Just for a little bit of amusement in advance of my ride tomorrow/show this weekend: tonight I conducted the incredibly scientific experiment that was watching back a looped video of the approach/jump/landing of one of my good fences last night while cycling through my music library to determine what song matches my canter pace before I actually try it out under saddle.

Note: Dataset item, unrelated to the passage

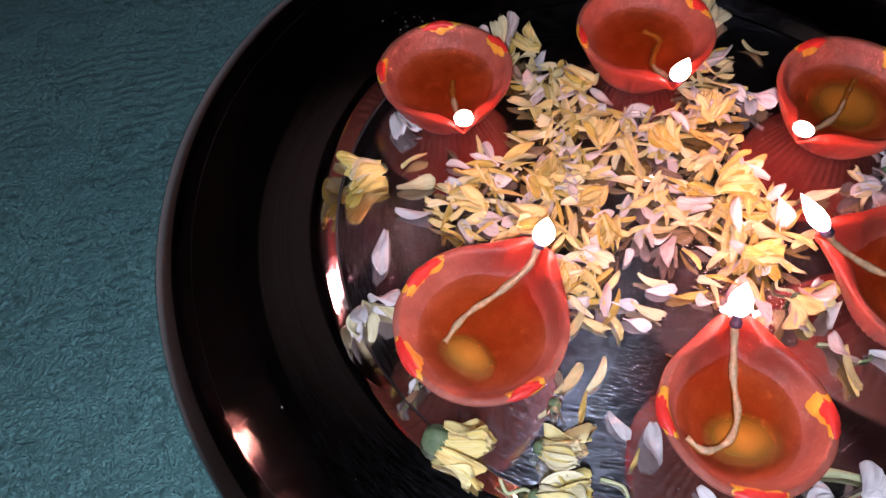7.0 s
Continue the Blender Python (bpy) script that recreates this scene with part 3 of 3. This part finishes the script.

I have determined that my ideal 2’6”/2’9” canter pace (for my horse’s stride) is somewhere between Another One Bites The Dust (110 bpm) and Don’t Stop Believin’ (approximately 118-120 bpm depending on who you believe on the internet, I am not getting out my metronome to check right now), which is to say, not very fast at all despite my brain’s belief otherwise and also two songs that may actually be engraved on my bones given how well I know them, which bodes well for my ability to remember them under pressure. Sadly my favorite song in the world (Thunder Road) will have to wait til I need a 140 bpm pace. I’ll have to warn my trainer so she isn’t surprised to hear me singing when I go cantering past the in-gate this weekend
To add a little bit of context to my theory behind this: music isn’t actually in my lizard brain but it feels like it is. I’ve been playing piano since I was six and have historically used music to process… pretty much everything about my life, to the point where it’s basically the only thing that has ever reliably cut through and grounded me during my very real panic attacks (which are thankfully few and far between these days and never on horseback), so I’ll be very curious to see if this actually makes a difference for me or not in the saddle. The innate sense of timing/tempo is there when I have to play/sing a song but not at all reliable when I have to canter so maybe marrying the two together will trick my brain into going along with it.
Will report back after this weekend on whether it helped!